------ PROVIDED DATA

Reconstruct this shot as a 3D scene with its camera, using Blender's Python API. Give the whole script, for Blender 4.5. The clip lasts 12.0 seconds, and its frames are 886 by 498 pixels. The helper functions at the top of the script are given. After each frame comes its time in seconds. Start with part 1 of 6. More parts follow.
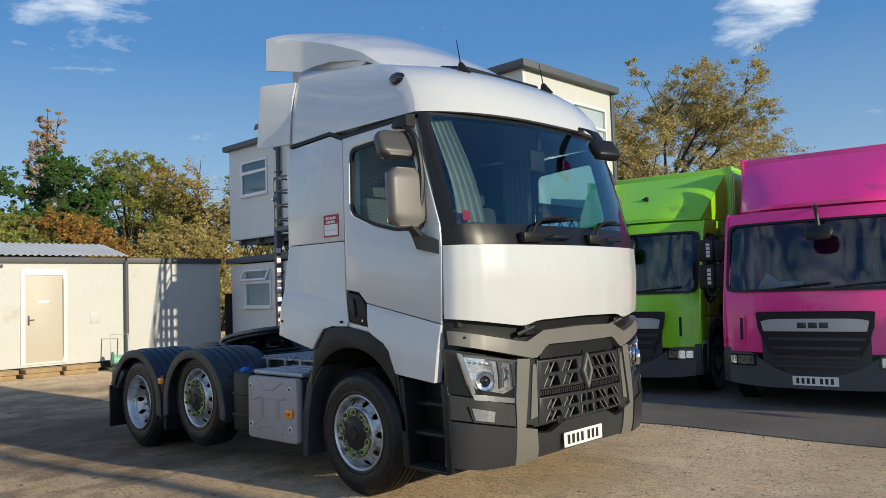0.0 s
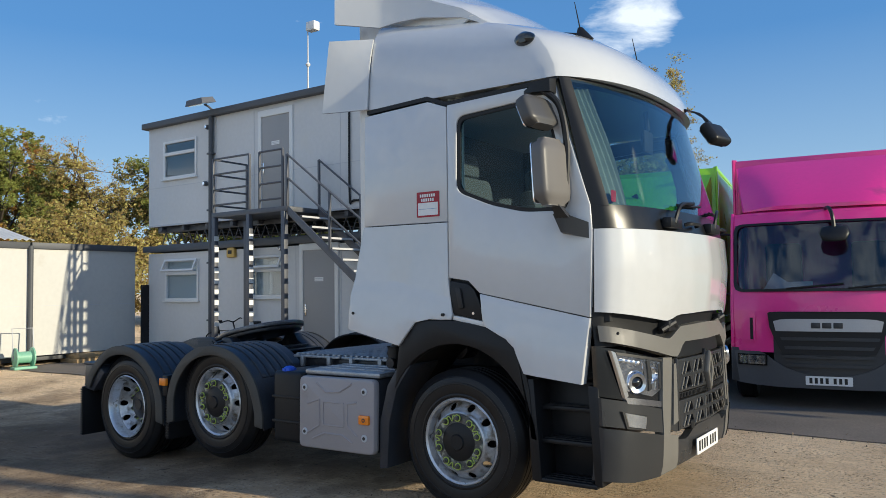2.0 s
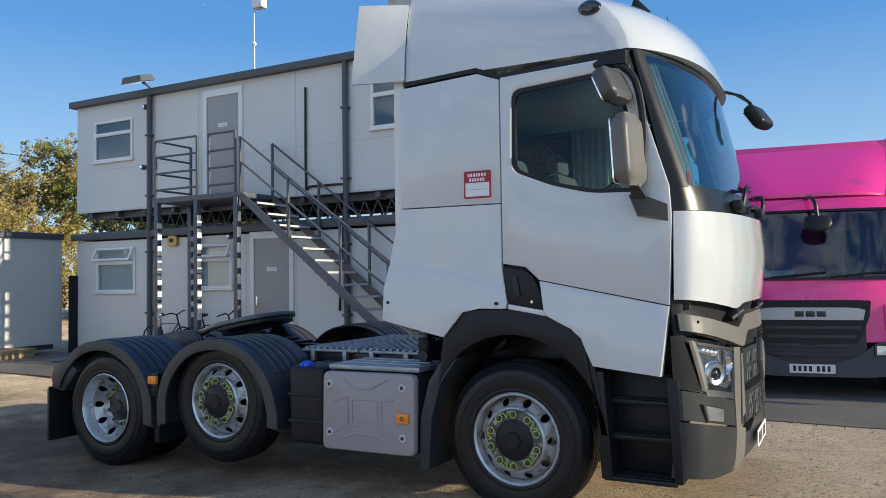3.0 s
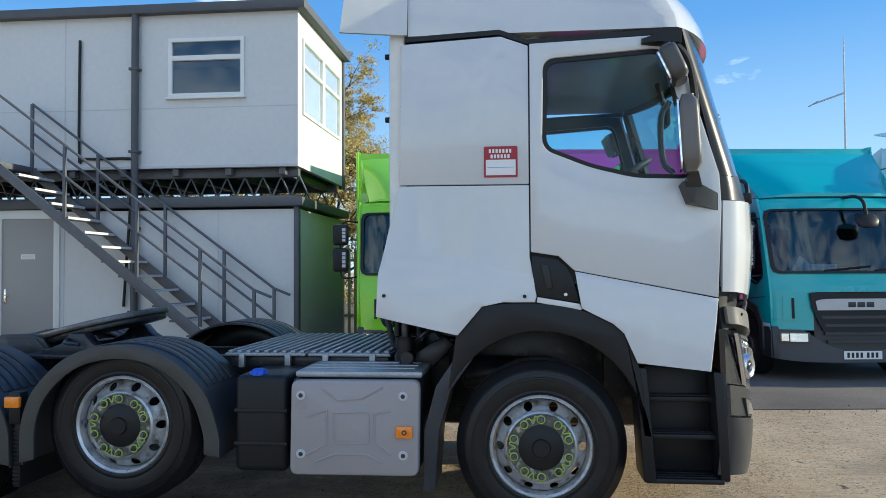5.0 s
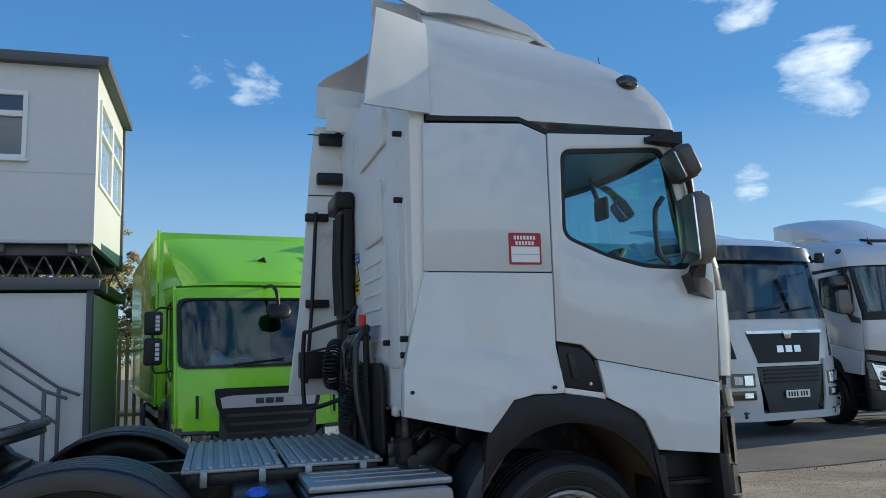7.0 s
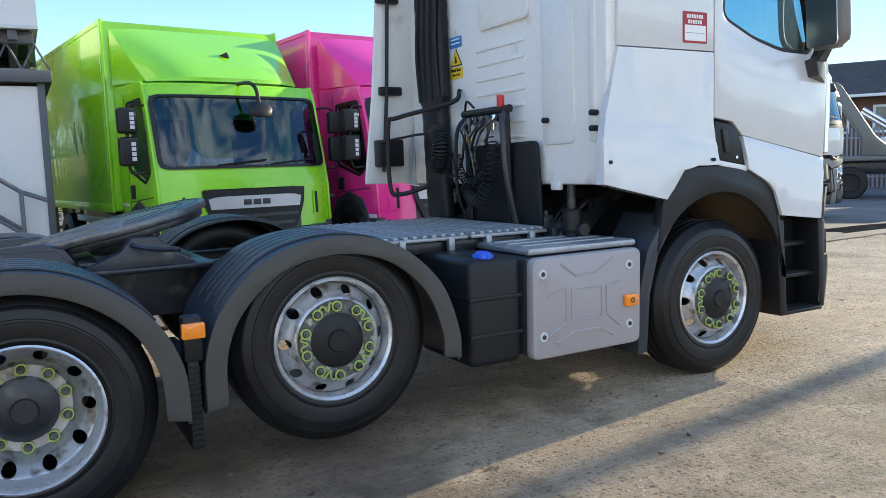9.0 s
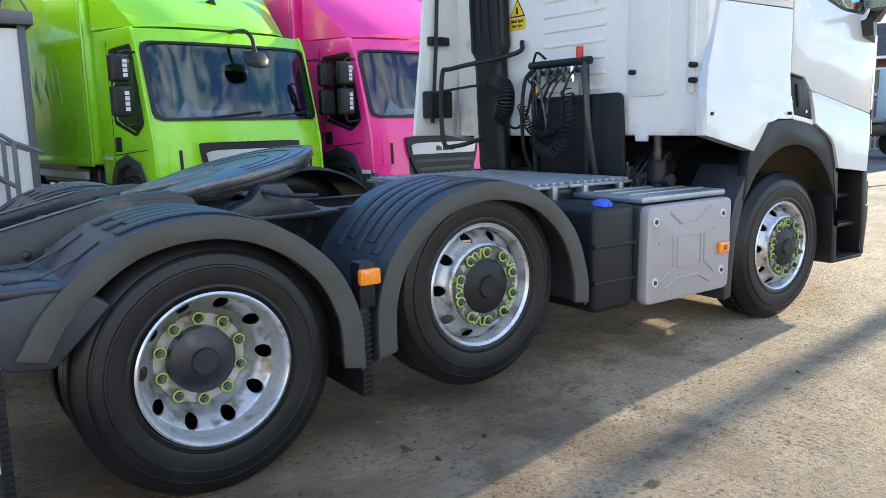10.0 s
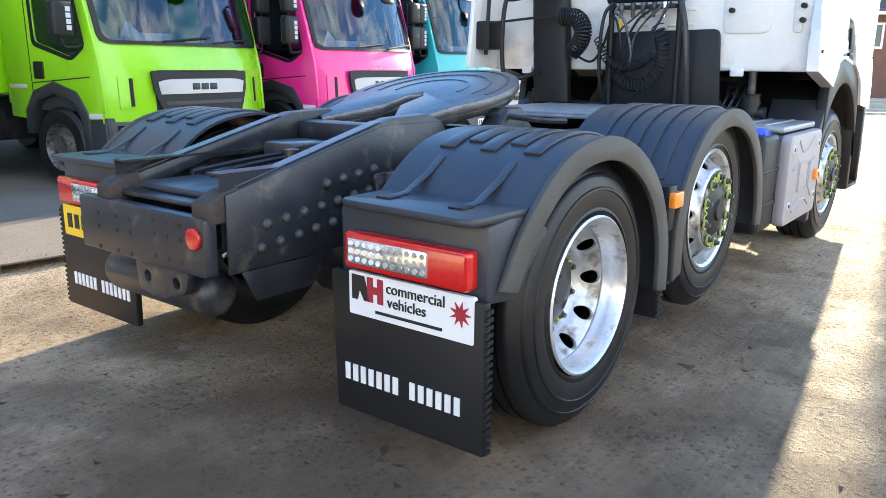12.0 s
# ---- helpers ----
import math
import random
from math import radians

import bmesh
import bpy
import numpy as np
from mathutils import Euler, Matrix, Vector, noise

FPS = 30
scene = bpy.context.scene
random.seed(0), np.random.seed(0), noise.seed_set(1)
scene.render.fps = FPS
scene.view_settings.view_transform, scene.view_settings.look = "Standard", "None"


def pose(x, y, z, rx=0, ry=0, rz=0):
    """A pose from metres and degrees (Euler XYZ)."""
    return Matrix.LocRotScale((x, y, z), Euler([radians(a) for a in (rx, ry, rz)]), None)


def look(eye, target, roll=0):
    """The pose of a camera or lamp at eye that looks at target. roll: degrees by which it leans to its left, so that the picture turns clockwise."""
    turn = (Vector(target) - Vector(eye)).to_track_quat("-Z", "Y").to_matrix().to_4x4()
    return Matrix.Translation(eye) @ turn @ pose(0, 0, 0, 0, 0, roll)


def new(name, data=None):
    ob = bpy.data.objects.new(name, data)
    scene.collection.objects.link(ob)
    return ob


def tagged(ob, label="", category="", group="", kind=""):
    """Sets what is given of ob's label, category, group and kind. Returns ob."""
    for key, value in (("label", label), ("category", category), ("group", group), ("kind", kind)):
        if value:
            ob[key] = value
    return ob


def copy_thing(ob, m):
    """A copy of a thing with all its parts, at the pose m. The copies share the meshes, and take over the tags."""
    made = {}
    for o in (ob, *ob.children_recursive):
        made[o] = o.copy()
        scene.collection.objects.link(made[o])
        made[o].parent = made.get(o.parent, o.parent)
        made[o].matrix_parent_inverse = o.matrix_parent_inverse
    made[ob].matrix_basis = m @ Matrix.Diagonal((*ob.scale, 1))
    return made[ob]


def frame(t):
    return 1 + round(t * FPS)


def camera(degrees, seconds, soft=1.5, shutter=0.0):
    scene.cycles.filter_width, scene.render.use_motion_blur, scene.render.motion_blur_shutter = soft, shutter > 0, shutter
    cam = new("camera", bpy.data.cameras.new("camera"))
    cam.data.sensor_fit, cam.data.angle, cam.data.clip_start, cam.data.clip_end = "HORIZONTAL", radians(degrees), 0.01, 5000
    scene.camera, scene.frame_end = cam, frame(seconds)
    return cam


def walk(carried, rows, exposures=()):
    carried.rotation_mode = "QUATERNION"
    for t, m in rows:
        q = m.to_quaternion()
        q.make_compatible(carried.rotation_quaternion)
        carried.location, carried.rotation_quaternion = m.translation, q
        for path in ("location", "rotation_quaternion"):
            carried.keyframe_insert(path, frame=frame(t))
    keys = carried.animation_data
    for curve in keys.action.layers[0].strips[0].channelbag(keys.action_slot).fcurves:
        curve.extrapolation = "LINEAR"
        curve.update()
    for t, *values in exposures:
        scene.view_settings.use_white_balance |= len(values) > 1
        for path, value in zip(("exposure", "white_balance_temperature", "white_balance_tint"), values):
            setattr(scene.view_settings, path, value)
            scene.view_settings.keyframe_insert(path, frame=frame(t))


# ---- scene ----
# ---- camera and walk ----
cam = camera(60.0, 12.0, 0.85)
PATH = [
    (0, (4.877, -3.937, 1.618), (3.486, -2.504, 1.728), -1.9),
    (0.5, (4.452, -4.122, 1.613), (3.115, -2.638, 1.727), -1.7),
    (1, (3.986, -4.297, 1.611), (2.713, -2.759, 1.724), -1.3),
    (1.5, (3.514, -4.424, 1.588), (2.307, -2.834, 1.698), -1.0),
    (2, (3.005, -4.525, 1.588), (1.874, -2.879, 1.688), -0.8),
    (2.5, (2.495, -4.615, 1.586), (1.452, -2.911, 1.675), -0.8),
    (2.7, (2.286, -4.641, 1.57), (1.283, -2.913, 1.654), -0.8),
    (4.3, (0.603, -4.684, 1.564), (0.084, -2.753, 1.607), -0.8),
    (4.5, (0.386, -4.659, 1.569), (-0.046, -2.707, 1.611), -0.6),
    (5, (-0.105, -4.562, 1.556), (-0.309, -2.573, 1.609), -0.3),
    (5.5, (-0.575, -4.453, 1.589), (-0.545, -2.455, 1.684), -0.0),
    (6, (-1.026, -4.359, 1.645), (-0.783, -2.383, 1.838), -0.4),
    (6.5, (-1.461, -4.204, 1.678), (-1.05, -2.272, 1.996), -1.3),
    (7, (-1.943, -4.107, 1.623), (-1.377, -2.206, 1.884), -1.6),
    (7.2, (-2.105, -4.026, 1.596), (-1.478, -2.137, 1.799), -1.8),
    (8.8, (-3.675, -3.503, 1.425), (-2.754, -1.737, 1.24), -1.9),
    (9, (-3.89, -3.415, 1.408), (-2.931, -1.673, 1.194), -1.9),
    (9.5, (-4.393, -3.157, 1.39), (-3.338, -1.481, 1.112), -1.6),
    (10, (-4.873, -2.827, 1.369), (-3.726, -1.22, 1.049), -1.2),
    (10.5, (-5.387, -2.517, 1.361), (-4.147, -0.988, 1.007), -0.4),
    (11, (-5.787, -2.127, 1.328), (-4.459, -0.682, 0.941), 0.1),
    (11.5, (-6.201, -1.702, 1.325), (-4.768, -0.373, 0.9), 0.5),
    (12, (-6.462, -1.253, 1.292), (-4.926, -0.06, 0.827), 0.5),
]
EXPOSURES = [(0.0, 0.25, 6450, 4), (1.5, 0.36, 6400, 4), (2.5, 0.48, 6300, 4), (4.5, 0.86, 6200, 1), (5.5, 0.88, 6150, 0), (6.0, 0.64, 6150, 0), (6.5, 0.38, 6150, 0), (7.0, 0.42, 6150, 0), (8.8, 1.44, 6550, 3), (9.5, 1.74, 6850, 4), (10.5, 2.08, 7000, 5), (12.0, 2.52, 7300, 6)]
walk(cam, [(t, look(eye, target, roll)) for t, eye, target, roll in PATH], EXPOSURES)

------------

• _TO DO_:
Of the lines above, retype only those from the line containing "q = m.to_quaternion()" through the line containing "keys = carried.animation_data", including both, exactly.

• _ANSWER BELOW_:
        q = m.to_quaternion()
        q.make_compatible(carried.rotation_quaternion)
        carried.location, carried.rotation_quaternion = m.translation, q
        for path in ("location", "rotation_quaternion"):
            carried.keyframe_insert(path, frame=frame(t))
    keys = carried.animation_data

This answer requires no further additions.